:: Dataset ::
- - -
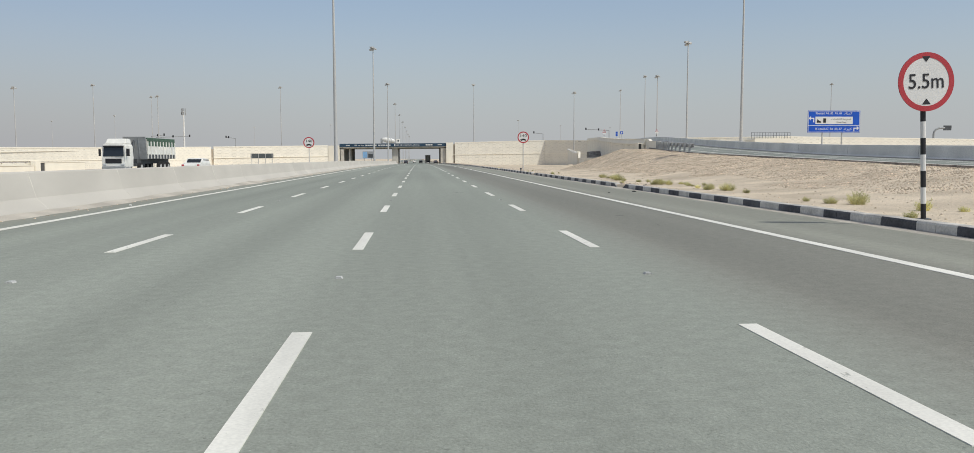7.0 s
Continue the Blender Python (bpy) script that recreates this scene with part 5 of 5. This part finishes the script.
sign_stretch = ((10.3, 239.3), (10.4, 238.1), (10.9, 237.6), (9.1, 232.3), (11.2, 235.2), (11.9, 234.7), (9.1, 229.8), (9.3, 229.4), (10.2, 230.2), (9.3, 227.9), (9.2, 226.9), (11.2, 230.1), (10.8, 228.8), (10.1, 227.3), (12.2, 229.7), (10.8, 244.9), (10.9, 247.0), (10.5, 248.0))
gap_stretch = ((11.0, 268.9), (10.9, 266.9), (10.7, 264.4), (10.5, 262.7), (10.6, 261.7))
for x, y, r in (
        (8.95, 164.3, 0.29), (8.95, 164.0, 0.11), (9.1, 163.0, 0.2), (11.5, 167.0, 0.24), (10.3, 163.6, 0.19), (10.2, 162.1, 0.26), (9.7, 159.7, 0.32), (10.4, 160.5, 0.18), (9.7, 157.7, 0.14),
        (9.3, 196.9, 0.2), (9.4, 194.3, 0.33), (9.7, 193.9, 0.33), (10.5, 194.6, 0.38), (11.0, 194.5, 0.17), (9.5, 191.0, 0.16), (11.3, 193.0, 0.23), (11.5, 192.6, 0.16), (9.4, 188.9, 0.15), (11.0, 190.8, 0.18), (12.5, 192.2, 0.26), (10.1, 187.7, 0.25), (10.7, 187.7, 0.21)):
    spots.append((x, y, 2 if r < 0.18 else 0, r / (0.31 if r < 0.18 else 0.52)))
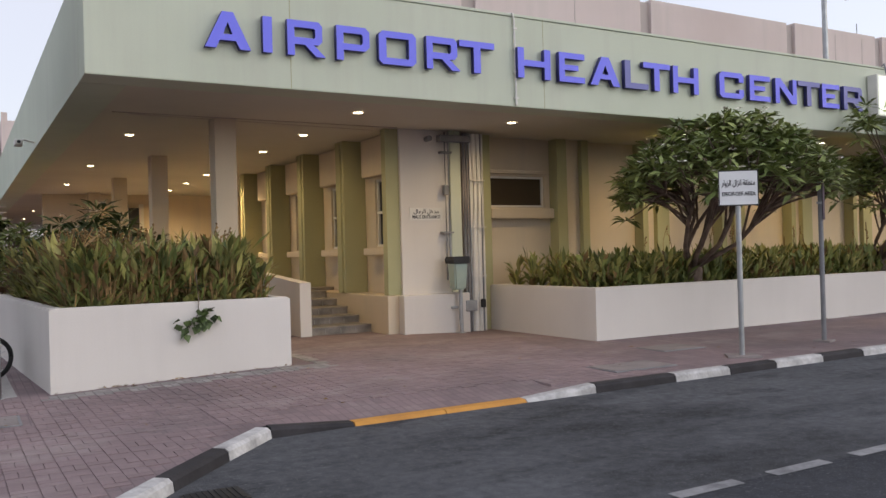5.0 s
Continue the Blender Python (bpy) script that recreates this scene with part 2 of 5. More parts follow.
def glass_material():
    m = bpy.data.materials.new("dark_window_glass")
    m.use_nodes = True
    b = m.node_tree.nodes["Principled BSDF"]
    b.inputs["Base Color"].default_value = (0.012, 0.013, 0.016, 1)
    b.inputs["Roughness"].default_value = 0.04
    b.inputs["Specular IOR Level"].default_value = 0.6
    return m


GLASS = glass_material()
GLASS_TINT = glass_material()
GLASS_TINT.name = "brown_tinted_glass"
GLASS_TINT.node_tree.nodes["Principled BSDF"].inputs["Base Color"].default_value = (0.075, 0.058, 0.04, 1)


# ---- builders ----
def box(bm, x0, x1, y0, y1, z0, z1, bevel=0.0):
    r = bmesh.ops.create_cube(bm, size=1, matrix=Matrix.LocRotScale(((x0 + x1) / 2, (y0 + y1) / 2, (z0 + z1) / 2), None, (abs(x1 - x0), abs(y1 - y0), abs(z1 - z0))))
    if bevel:
        edges = list({e for v in r["verts"] for e in v.link_edges})
        bmesh.ops.bevel(bm, geom=edges, offset=bevel, segments=2, affect="EDGES", profile=0.6)
    return bm


def cyl(bm, a, b, r0, r1=None, seg=12):
    a, b = Vector(a), Vector(b)
    m = Matrix.Translation((a + b) / 2) @ (b - a).to_track_quat("Z", "Y").to_matrix().to_4x4()
    bmesh.ops.create_cone(bm, cap_ends=True, segments=seg, radius1=r0, radius2=r0 if r1 is None else r1, depth=(b - a).length, matrix=m)
    return bm


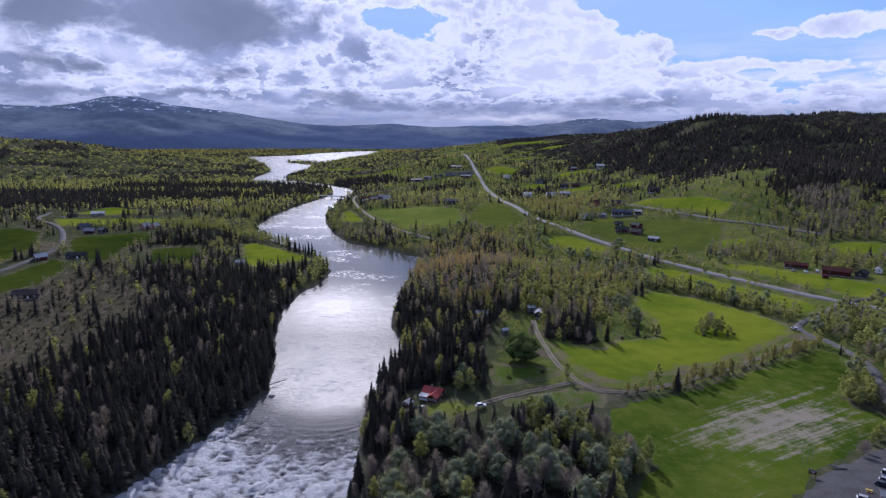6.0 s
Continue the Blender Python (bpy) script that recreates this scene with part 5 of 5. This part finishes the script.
def sign_board(x, y, turn):
    root = new("information_board")
    root.matrix_basis = pose(x, y, z_at(x, y) + 0.25, 0, 0, turn)
    block("panel", (2.2, 0.10, 1.3), FALU_RED, root, (0, 0, 0.9))
    for px in (-0.95, 0.95):
        block("post", (0.14, 0.14, 2.5), DARK_BOARDS, root, (px, 0.12, -0.2))
    block("board_roof", (2.6, 0.7, 0.08), BLACK_ROOF, root, (0, 0, 2.3), (radians(12), 0, 0))
    for k in range(3):
        block("text_bar", (1.5 - 0.3 * k, 0.02, 0.09), WHITE_PAINT, root, (0, -0.06, 1.9 - 0.3 * k), bevel=0.0)
    tagged(root, "brown-red information board with a small roof", "sign")


sign_board(88.5, 172, -35)


def rowing_boat(name, x, y, turn, mat, label, length=4.6):
    root = new(name)
    root.matrix_basis = pose(x, y, z_at(x, y) + 0.32, 0, 0, turn)
    verts, faces, rows = [], [], 9
    for k in range(rows):
        t = k / (rows - 1) * 2 - 1
        w = 0.72 * (1 - abs(t) ** 2.4) + 0.03
        for side, up in ((-1, 0.55), (-0.75, 0.15), (0, 0.0), (0.75, 0.15), (1, 0.55)):
            verts.append((t * length / 2, side * w, up + 0.18 * t * t))
    for k in range(rows - 1):
        for j in range(4):
            a = k * 5 + j
            faces.append((a, a + 1, a + 6, a + 5))
    hull = solid("hull", verts, faces, mat, True, parent=root)
    hull.modifiers.new("thickness", "SOLIDIFY").thickness = 0.05
    for px in (-0.9, 0.2, 1.1):
        block("thwart", (0.25, 1.1, 0.04), GREY_BOARDS, root, (px, 0, 0.36), bevel=0.01)
    tagged(root, label, "boat")


rowing_boat("rowing_boat", 100, 177.5, -28, GREY_BOARDS, "old wooden rowing boat standing on the gravel lot", 5.2)
rowing_boat("canoe", -47.2, 221.2, -25, BLACK_ROOF, "dark upturned canoe on the cabin lawn", 4.6)
# a table shape standing in for a yellow car beside the hut
block_root = new("picnic_table")
block_root.matrix_basis = pose(100, 162, z_at(100, 162) + 0.4, 0, 0, -30)
block("tabletop", (1.8, 0.8, 0.06), CAR_YELLOW, block_root, (0, 0, 0.72))
for side in (-1, 1):
    block("bench", (1.8, 0.28, 0.05), CAR_YELLOW, block_root, (0, side * 0.72, 0.42))
    block("leg", (0.1, 1.5, 0.08), GREY_BOARDS, block_root, (side * 0.7, 0, 0.36))
    block("support", (0.1, 0.6, 0.75), GREY_BOARDS, block_root, (side * 0.7, 0, 0.0))
tagged(block_root, "yellow table-shaped stand-in for a car on the gravel lot", "table")


def footbridge():
    root = new("footbridge")
    a, b = Vector((-306, 1052, 5.5)), Vector((-238, 1040, 5.5))
    mid, span = (a + b) / 2, (b - a).length
    root.matrix_basis = pose(mid.x, mid.y, 5.5, 0, 0, math.degrees(math.atan2(b.y - a.y, b.x - a.x)))
    block("deck", (span, 3.0, 0.5), GREY_BOARDS, root, (0, 0, 0))
    for side in (-1, 1):
        block("railing", (span, 0.10, 1.1), WHITE_PAINT, root, (0, side * 1.45, 0.5), bevel=0.01)
    for k in (-1, 0, 1):
        block("pier", (1.4, 2.4, 8.5), STONE, root, (k * span * 0.27, 0, -8.5))
    tagged(root, "narrow bridge on stone piers across the river", "bridge")


footbridge()
pole("utility_pole", 195, 513, 9, 0.15, GREY_BOARDS, "tall wooden utility pole beside the road", "pole")
pole("utility_pole", 150, 575, 9, 0.15, GREY_BOARDS, "tall wooden utility pole beside the road", "pole")
pole("utility_pole", 228, 440, 9, 0.15, GREY_BOARDS, "tall wooden utility pole beside the road", "pole")
for x, y, turn, paint, words in ((304, 438, 20, CAR_DARK, "dark car parked on the farm drive"), (308, 440, 40, CAR_SILVER, "silver car parked on the farm drive"), (-553, 727, 10, CAR_WHITE, "white car parked on the farmyard"), (-198, 985, 60, CAR_WHITE, "white car parked by the railway houses"), (-186, 988, 80, CAR_SILVER, "silver car parked by the railway houses"), (253, 489, -20, CAR_SILVER, "silver car parked beside the cart shed")):
    car("car", x, y, turn, paint, words)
- - -
:: Stated goal ::
The listing above needs to be output again exactly. Don't include the pictures.

:: Full answer ::
7.0 s
Continue the Blender Python (bpy) script that recreates this scene with part 5 of 5. This part finishes the script.
sign_stretch = ((10.3, 239.3), (10.4, 238.1), (10.9, 237.6), (9.1, 232.3), (11.2, 235.2), (11.9, 234.7), (9.1, 229.8), (9.3, 229.4), (10.2, 230.2), (9.3, 227.9), (9.2, 226.9), (11.2, 230.1), (10.8, 228.8), (10.1, 227.3), (12.2, 229.7), (10.8, 244.9), (10.9, 247.0), (10.5, 248.0))
gap_stretch = ((11.0, 268.9), (10.9, 266.9), (10.7, 264.4), (10.5, 262.7), (10.6, 261.7))
for x, y, r in (
        (8.95, 164.3, 0.29), (8.95, 164.0, 0.11), (9.1, 163.0, 0.2), (11.5, 167.0, 0.24), (10.3, 163.6, 0.19), (10.2, 162.1, 0.26), (9.7, 159.7, 0.32), (10.4, 160.5, 0.18), (9.7, 157.7, 0.14),
        (9.3, 196.9, 0.2), (9.4, 194.3, 0.33), (9.7, 193.9, 0.33), (10.5, 194.6, 0.38), (11.0, 194.5, 0.17), (9.5, 191.0, 0.16), (11.3, 193.0, 0.23), (11.5, 192.6, 0.16), (9.4, 188.9, 0.15), (11.0, 190.8, 0.18), (12.5, 192.2, 0.26), (10.1, 187.7, 0.25), (10.7, 187.7, 0.21)):
    spots.append((x, y, 2 if r < 0.18 else 0, r / (0.31 if r < 0.18 else 0.52)))
5.0 s
Continue the Blender Python (bpy) script that recreates this scene with part 2 of 5. More parts follow.
def glass_material():
    m = bpy.data.materials.new("dark_window_glass")
    m.use_nodes = True
    b = m.node_tree.nodes["Principled BSDF"]
    b.inputs["Base Color"].default_value = (0.012, 0.013, 0.016, 1)
    b.inputs["Roughness"].default_value = 0.04
    b.inputs["Specular IOR Level"].default_value = 0.6
    return m


GLASS = glass_material()
GLASS_TINT = glass_material()
GLASS_TINT.name = "brown_tinted_glass"
GLASS_TINT.node_tree.nodes["Principled BSDF"].inputs["Base Color"].default_value = (0.075, 0.058, 0.04, 1)


# ---- builders ----
def box(bm, x0, x1, y0, y1, z0, z1, bevel=0.0):
    r = bmesh.ops.create_cube(bm, size=1, matrix=Matrix.LocRotScale(((x0 + x1) / 2, (y0 + y1) / 2, (z0 + z1) / 2), None, (abs(x1 - x0), abs(y1 - y0), abs(z1 - z0))))
    if bevel:
        edges = list({e for v in r["verts"] for e in v.link_edges})
        bmesh.ops.bevel(bm, geom=edges, offset=bevel, segments=2, affect="EDGES", profile=0.6)
    return bm


def cyl(bm, a, b, r0, r1=None, seg=12):
    a, b = Vector(a), Vector(b)
    m = Matrix.Translation((a + b) / 2) @ (b - a).to_track_quat("Z", "Y").to_matrix().to_4x4()
    bmesh.ops.create_cone(bm, cap_ends=True, segments=seg, radius1=r0, radius2=r0 if r1 is None else r1, depth=(b - a).length, matrix=m)
    return bm


6.0 s
Continue the Blender Python (bpy) script that recreates this scene with part 5 of 5. This part finishes the script.
def sign_board(x, y, turn):
    root = new("information_board")
    root.matrix_basis = pose(x, y, z_at(x, y) + 0.25, 0, 0, turn)
    block("panel", (2.2, 0.10, 1.3), FALU_RED, root, (0, 0, 0.9))
    for px in (-0.95, 0.95):
        block("post", (0.14, 0.14, 2.5), DARK_BOARDS, root, (px, 0.12, -0.2))
    block("board_roof", (2.6, 0.7, 0.08), BLACK_ROOF, root, (0, 0, 2.3), (radians(12), 0, 0))
    for k in range(3):
        block("text_bar", (1.5 - 0.3 * k, 0.02, 0.09), WHITE_PAINT, root, (0, -0.06, 1.9 - 0.3 * k), bevel=0.0)
    tagged(root, "brown-red information board with a small roof", "sign")


sign_board(88.5, 172, -35)


def rowing_boat(name, x, y, turn, mat, label, length=4.6):
    root = new(name)
    root.matrix_basis = pose(x, y, z_at(x, y) + 0.32, 0, 0, turn)
    verts, faces, rows = [], [], 9
    for k in range(rows):
        t = k / (rows - 1) * 2 - 1
        w = 0.72 * (1 - abs(t) ** 2.4) + 0.03
        for side, up in ((-1, 0.55), (-0.75, 0.15), (0, 0.0), (0.75, 0.15), (1, 0.55)):
            verts.append((t * length / 2, side * w, up + 0.18 * t * t))
    for k in range(rows - 1):
        for j in range(4):
            a = k * 5 + j
            faces.append((a, a + 1, a + 6, a + 5))
    hull = solid("hull", verts, faces, mat, True, parent=root)
    hull.modifiers.new("thickness", "SOLIDIFY").thickness = 0.05
    for px in (-0.9, 0.2, 1.1):
        block("thwart", (0.25, 1.1, 0.04), GREY_BOARDS, root, (px, 0, 0.36), bevel=0.01)
    tagged(root, label, "boat")


rowing_boat("rowing_boat", 100, 177.5, -28, GREY_BOARDS, "old wooden rowing boat standing on the gravel lot", 5.2)
rowing_boat("canoe", -47.2, 221.2, -25, BLACK_ROOF, "dark upturned canoe on the cabin lawn", 4.6)
# a table shape standing in for a yellow car beside the hut
block_root = new("picnic_table")
block_root.matrix_basis = pose(100, 162, z_at(100, 162) + 0.4, 0, 0, -30)
block("tabletop", (1.8, 0.8, 0.06), CAR_YELLOW, block_root, (0, 0, 0.72))
for side in (-1, 1):
    block("bench", (1.8, 0.28, 0.05), CAR_YELLOW, block_root, (0, side * 0.72, 0.42))
    block("leg", (0.1, 1.5, 0.08), GREY_BOARDS, block_root, (side * 0.7, 0, 0.36))
    block("support", (0.1, 0.6, 0.75), GREY_BOARDS, block_root, (side * 0.7, 0, 0.0))
tagged(block_root, "yellow table-shaped stand-in for a car on the gravel lot", "table")


def footbridge():
    root = new("footbridge")
    a, b = Vector((-306, 1052, 5.5)), Vector((-238, 1040, 5.5))
    mid, span = (a + b) / 2, (b - a).length
    root.matrix_basis = pose(mid.x, mid.y, 5.5, 0, 0, math.degrees(math.atan2(b.y - a.y, b.x - a.x)))
    block("deck", (span, 3.0, 0.5), GREY_BOARDS, root, (0, 0, 0))
    for side in (-1, 1):
        block("railing", (span, 0.10, 1.1), WHITE_PAINT, root, (0, side * 1.45, 0.5), bevel=0.01)
    for k in (-1, 0, 1):
        block("pier", (1.4, 2.4, 8.5), STONE, root, (k * span * 0.27, 0, -8.5))
    tagged(root, "narrow bridge on stone piers across the river", "bridge")


footbridge()
pole("utility_pole", 195, 513, 9, 0.15, GREY_BOARDS, "tall wooden utility pole beside the road", "pole")
pole("utility_pole", 150, 575, 9, 0.15, GREY_BOARDS, "tall wooden utility pole beside the road", "pole")
pole("utility_pole", 228, 440, 9, 0.15, GREY_BOARDS, "tall wooden utility pole beside the road", "pole")
for x, y, turn, paint, words in ((304, 438, 20, CAR_DARK, "dark car parked on the farm drive"), (308, 440, 40, CAR_SILVER, "silver car parked on the farm drive"), (-553, 727, 10, CAR_WHITE, "white car parked on the farmyard"), (-198, 985, 60, CAR_WHITE, "white car parked by the railway houses"), (-186, 988, 80, CAR_SILVER, "silver car parked by the railway houses"), (253, 489, -20, CAR_SILVER, "silver car parked beside the cart shed")):
    car("car", x, y, turn, paint, words)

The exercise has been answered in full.